- [Data extract]
============================================================
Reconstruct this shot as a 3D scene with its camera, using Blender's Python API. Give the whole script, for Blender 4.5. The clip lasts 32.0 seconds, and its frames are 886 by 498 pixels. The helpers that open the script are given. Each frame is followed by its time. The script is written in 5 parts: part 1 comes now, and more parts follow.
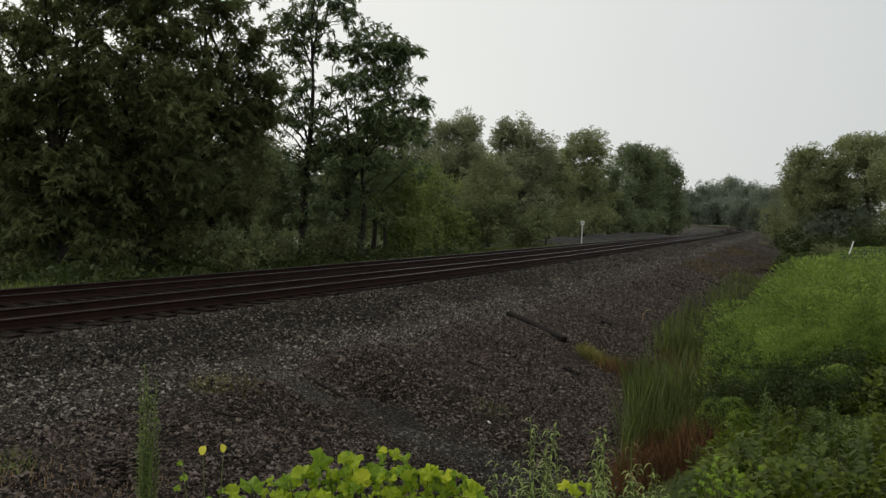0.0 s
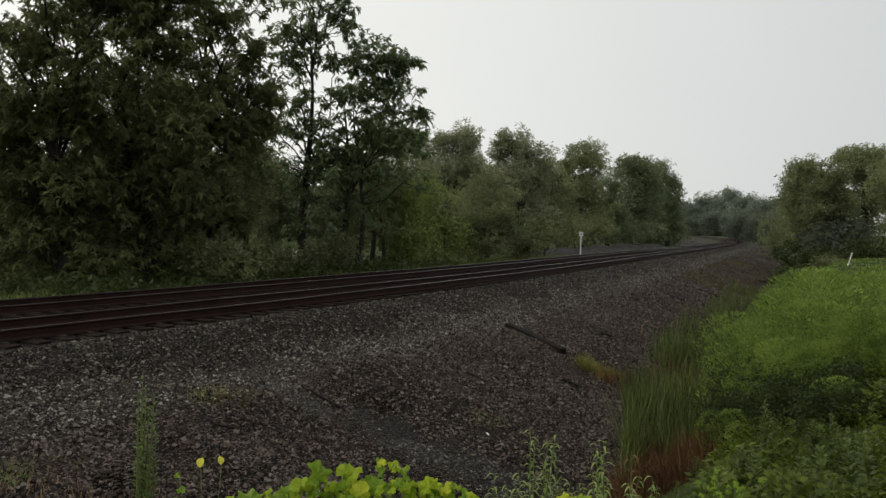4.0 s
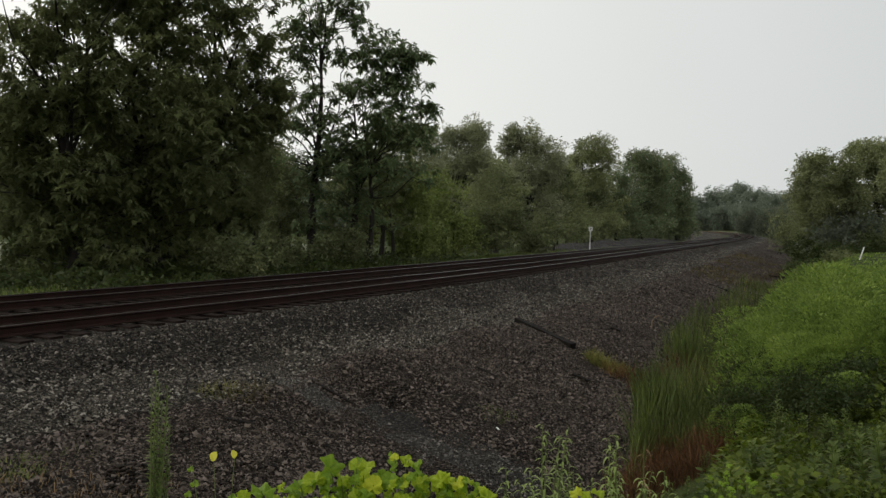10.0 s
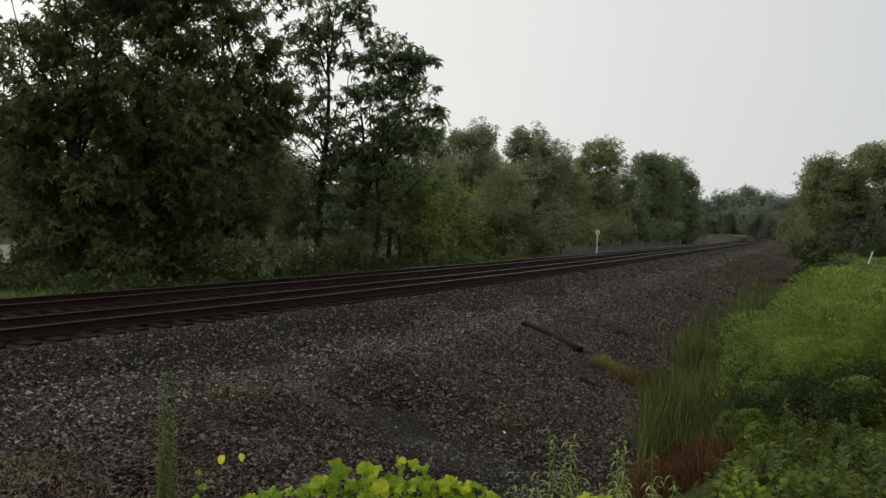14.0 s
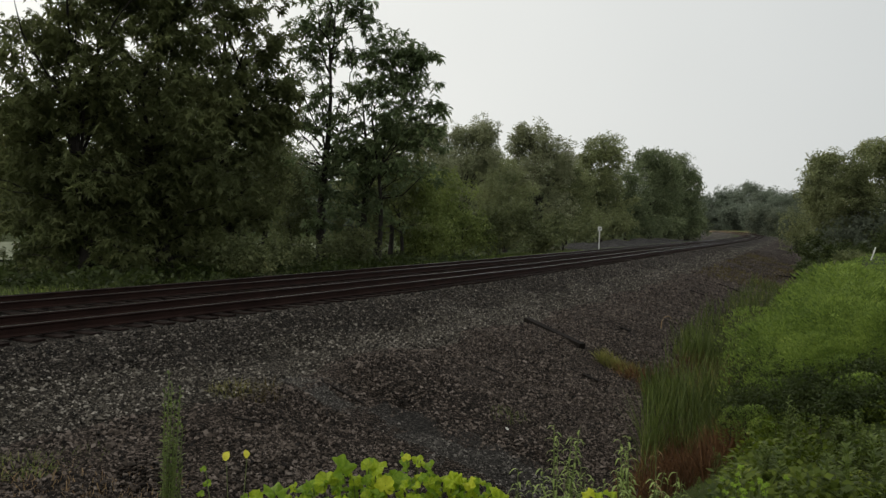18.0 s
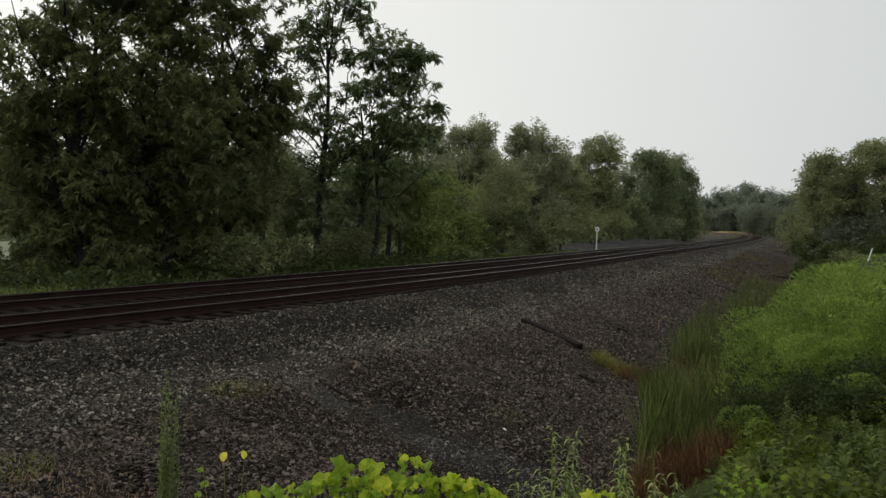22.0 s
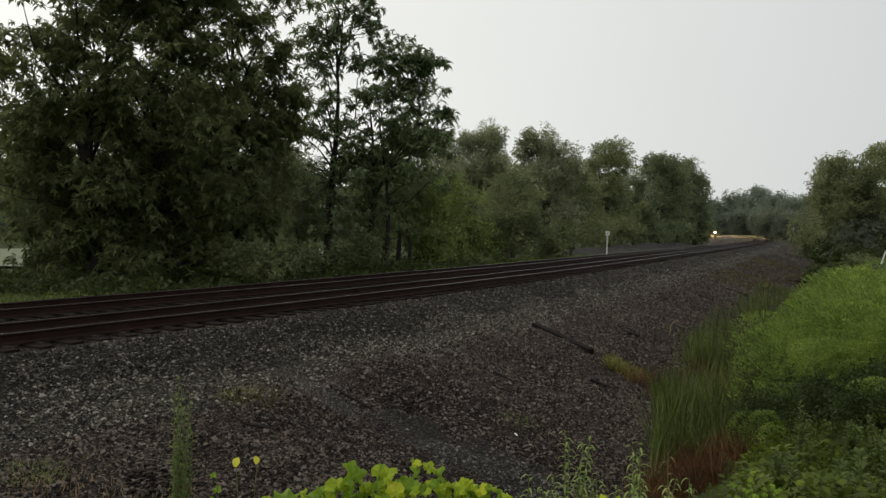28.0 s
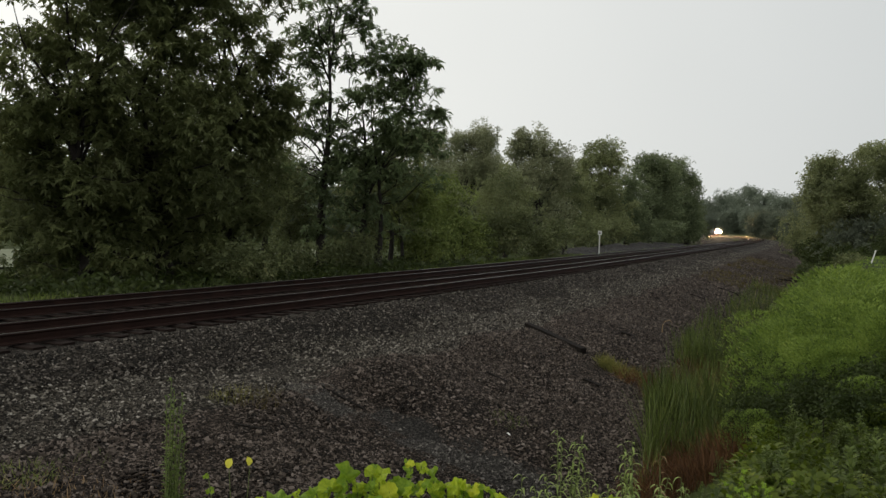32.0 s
============================================================
- [What this task involves]
Return the full material word for word. Do not include the pictures.

- [Solution]
Reconstruct this shot as a 3D scene with its camera, using Blender's Python API. Give the whole script, for Blender 4.5. The clip lasts 32.0 seconds, and its frames are 886 by 498 pixels. The helpers that open the script are given. Each frame is followed by its time. The script is written in 5 parts: part 1 comes now, and more parts follow.
0.0 s
4.0 s
10.0 s
14.0 s
18.0 s
22.0 s
28.0 s
32.0 s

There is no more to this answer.